§ DIRECTIVE
Filter for the word "None" and keep each matching line.
━━━
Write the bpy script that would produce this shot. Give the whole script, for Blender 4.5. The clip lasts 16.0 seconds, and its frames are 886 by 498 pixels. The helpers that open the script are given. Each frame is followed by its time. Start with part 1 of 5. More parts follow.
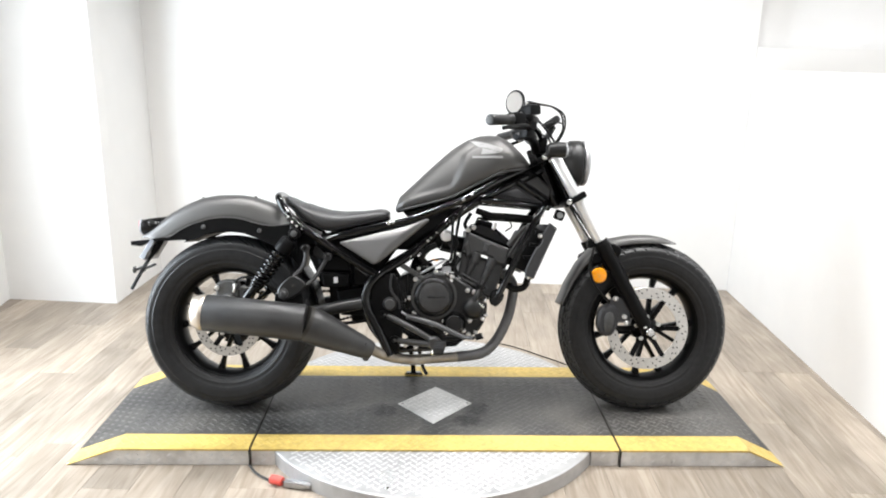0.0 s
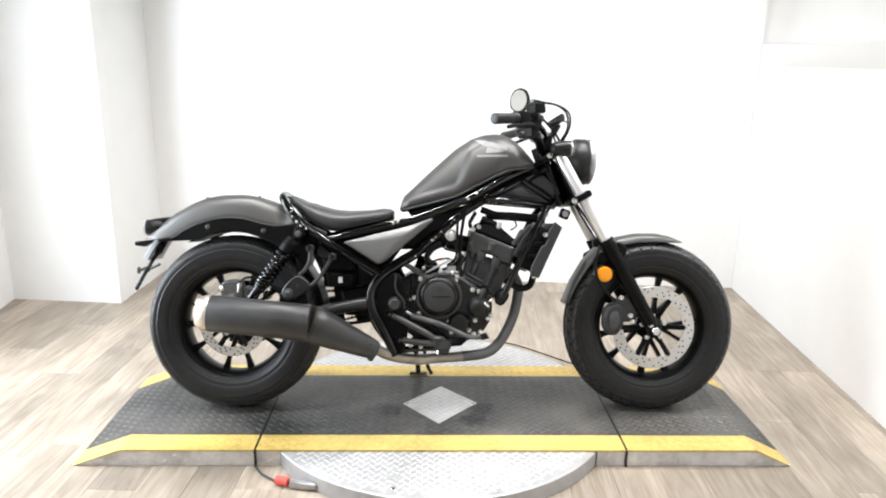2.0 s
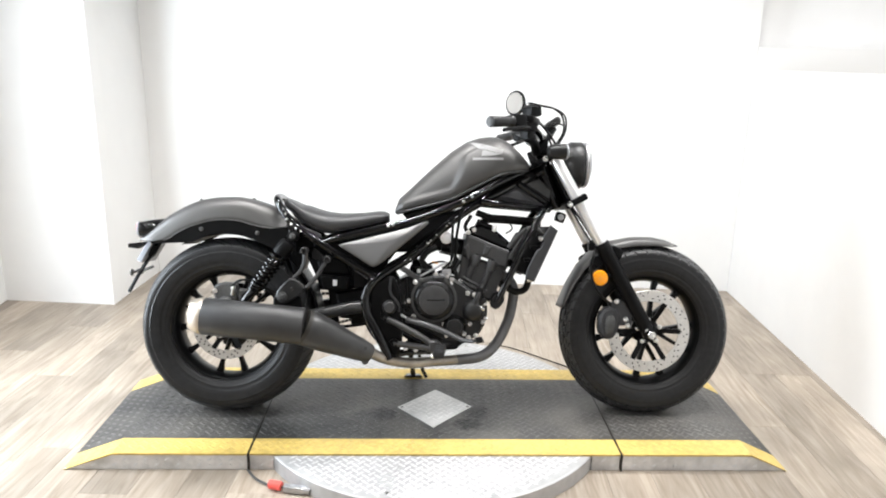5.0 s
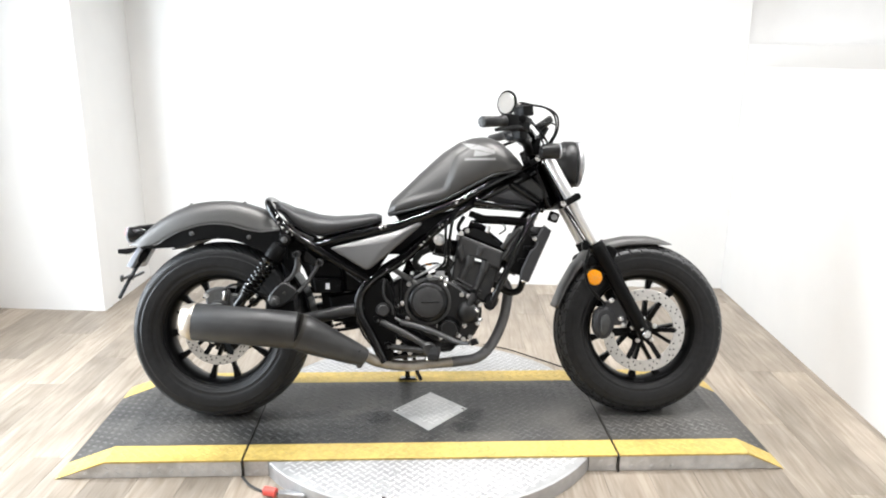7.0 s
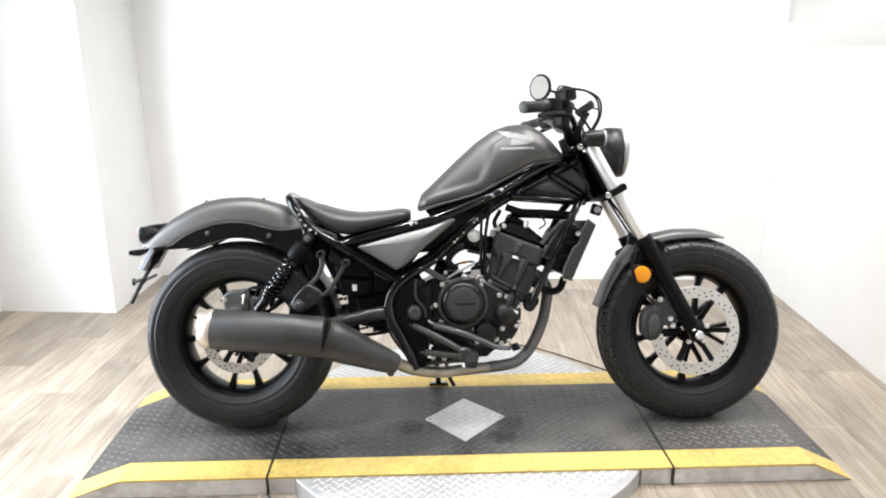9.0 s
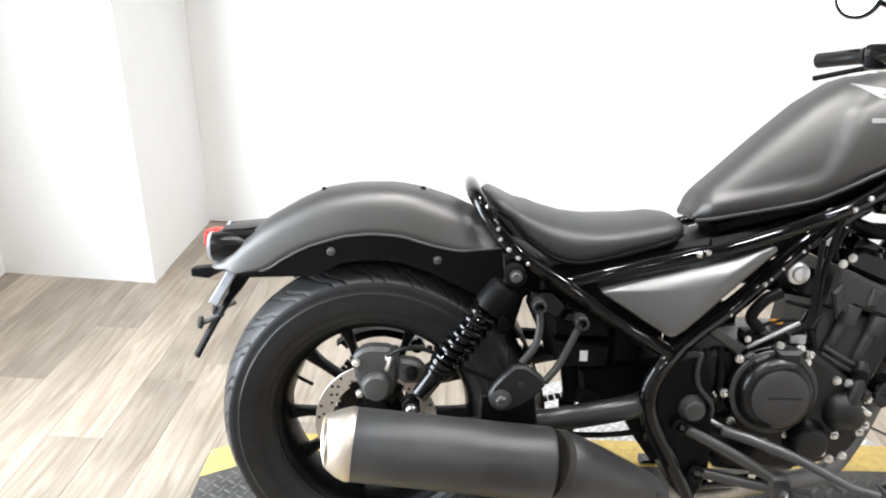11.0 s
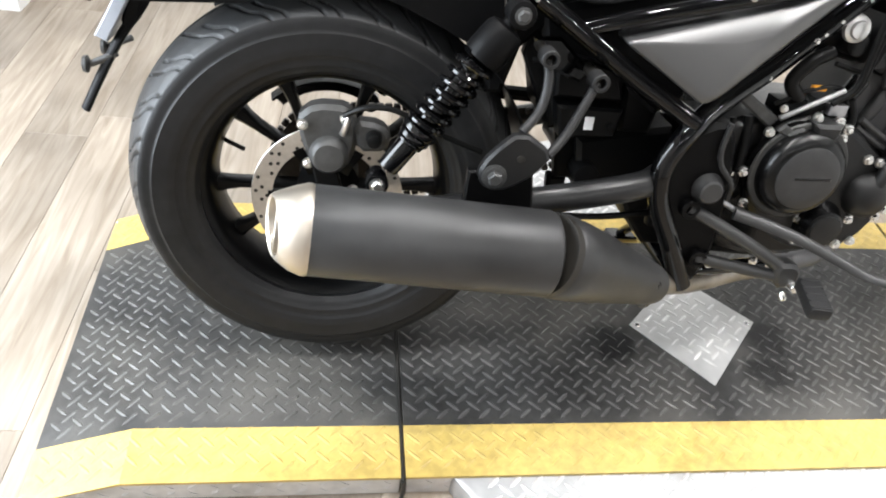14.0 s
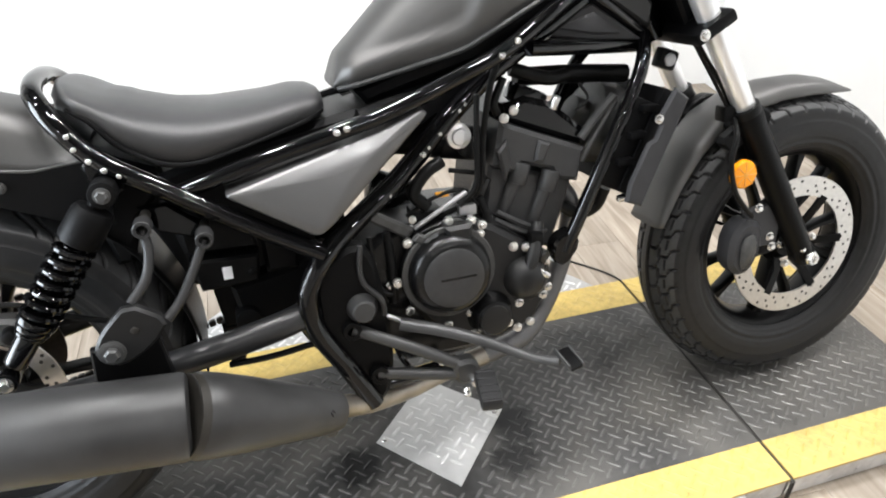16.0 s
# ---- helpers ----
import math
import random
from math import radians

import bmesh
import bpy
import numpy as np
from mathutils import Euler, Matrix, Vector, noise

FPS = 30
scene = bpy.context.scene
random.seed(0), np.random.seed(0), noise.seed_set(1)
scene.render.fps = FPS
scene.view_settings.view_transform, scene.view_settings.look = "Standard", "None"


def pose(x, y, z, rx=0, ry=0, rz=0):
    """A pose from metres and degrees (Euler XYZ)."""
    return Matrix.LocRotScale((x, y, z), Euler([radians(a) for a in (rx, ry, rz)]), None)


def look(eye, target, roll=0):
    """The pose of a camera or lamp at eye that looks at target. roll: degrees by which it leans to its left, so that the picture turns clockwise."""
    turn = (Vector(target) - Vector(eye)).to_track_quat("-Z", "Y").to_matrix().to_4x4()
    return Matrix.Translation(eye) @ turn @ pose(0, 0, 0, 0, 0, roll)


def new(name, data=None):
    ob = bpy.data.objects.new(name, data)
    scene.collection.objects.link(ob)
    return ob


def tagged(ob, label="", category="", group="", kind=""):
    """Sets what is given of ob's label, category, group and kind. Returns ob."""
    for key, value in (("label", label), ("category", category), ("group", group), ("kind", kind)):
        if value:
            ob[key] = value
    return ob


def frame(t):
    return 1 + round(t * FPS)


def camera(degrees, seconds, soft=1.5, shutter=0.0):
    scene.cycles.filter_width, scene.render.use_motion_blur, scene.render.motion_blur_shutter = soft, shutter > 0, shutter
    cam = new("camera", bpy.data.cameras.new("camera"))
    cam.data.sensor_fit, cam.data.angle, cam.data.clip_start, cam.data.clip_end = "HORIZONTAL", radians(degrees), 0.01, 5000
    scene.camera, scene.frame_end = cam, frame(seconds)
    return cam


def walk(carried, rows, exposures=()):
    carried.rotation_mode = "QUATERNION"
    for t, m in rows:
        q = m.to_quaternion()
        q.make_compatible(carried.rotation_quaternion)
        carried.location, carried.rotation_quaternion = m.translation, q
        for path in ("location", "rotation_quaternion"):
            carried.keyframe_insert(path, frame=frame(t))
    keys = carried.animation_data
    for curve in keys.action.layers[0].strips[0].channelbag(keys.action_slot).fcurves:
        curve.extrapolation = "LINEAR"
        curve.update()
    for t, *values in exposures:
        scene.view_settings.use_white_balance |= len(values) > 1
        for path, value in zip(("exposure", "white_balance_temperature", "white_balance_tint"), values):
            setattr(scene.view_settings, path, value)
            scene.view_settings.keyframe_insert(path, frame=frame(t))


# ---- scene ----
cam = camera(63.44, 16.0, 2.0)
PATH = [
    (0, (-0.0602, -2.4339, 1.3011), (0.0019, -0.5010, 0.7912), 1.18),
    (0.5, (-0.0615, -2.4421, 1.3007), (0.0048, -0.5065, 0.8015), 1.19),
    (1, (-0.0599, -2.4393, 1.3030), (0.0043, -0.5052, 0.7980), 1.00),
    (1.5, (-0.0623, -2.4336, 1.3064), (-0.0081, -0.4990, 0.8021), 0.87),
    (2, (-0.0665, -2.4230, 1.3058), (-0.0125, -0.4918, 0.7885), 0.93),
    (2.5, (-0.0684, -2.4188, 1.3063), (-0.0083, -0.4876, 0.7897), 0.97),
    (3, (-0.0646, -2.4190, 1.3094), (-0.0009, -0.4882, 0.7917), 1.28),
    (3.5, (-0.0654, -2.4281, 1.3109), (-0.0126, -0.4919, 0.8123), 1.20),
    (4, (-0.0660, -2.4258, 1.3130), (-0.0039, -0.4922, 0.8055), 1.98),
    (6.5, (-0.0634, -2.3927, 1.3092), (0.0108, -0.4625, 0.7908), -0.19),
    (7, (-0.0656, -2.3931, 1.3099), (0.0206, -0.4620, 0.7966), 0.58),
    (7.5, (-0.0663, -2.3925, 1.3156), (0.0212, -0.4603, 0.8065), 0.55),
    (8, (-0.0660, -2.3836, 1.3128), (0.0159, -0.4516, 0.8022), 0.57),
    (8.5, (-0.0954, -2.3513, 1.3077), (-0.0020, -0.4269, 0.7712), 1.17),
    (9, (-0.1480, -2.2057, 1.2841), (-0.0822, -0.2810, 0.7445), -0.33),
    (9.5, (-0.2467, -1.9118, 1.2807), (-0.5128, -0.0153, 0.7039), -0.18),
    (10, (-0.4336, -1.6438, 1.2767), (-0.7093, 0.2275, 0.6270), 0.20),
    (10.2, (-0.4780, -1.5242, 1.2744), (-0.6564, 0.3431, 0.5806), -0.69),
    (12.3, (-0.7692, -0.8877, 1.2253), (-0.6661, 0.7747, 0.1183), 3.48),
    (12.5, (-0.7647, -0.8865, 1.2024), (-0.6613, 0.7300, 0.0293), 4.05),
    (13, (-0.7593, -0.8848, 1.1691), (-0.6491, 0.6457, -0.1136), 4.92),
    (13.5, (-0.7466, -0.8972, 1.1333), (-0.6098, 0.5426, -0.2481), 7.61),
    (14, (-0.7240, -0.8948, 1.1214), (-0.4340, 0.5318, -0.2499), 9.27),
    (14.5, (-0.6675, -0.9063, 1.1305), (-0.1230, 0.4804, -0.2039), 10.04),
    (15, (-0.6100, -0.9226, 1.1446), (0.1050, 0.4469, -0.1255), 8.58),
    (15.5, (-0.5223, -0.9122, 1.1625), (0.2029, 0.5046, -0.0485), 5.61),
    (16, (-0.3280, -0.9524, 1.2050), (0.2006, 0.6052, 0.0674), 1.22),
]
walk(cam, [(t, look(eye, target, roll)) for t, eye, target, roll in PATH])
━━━
§ RESPONSE
scene.view_settings.view_transform, scene.view_settings.look = "Standard", "None"
    return Matrix.LocRotScale((x, y, z), Euler([radians(a) for a in (rx, ry, rz)]), None)
def new(name, data=None):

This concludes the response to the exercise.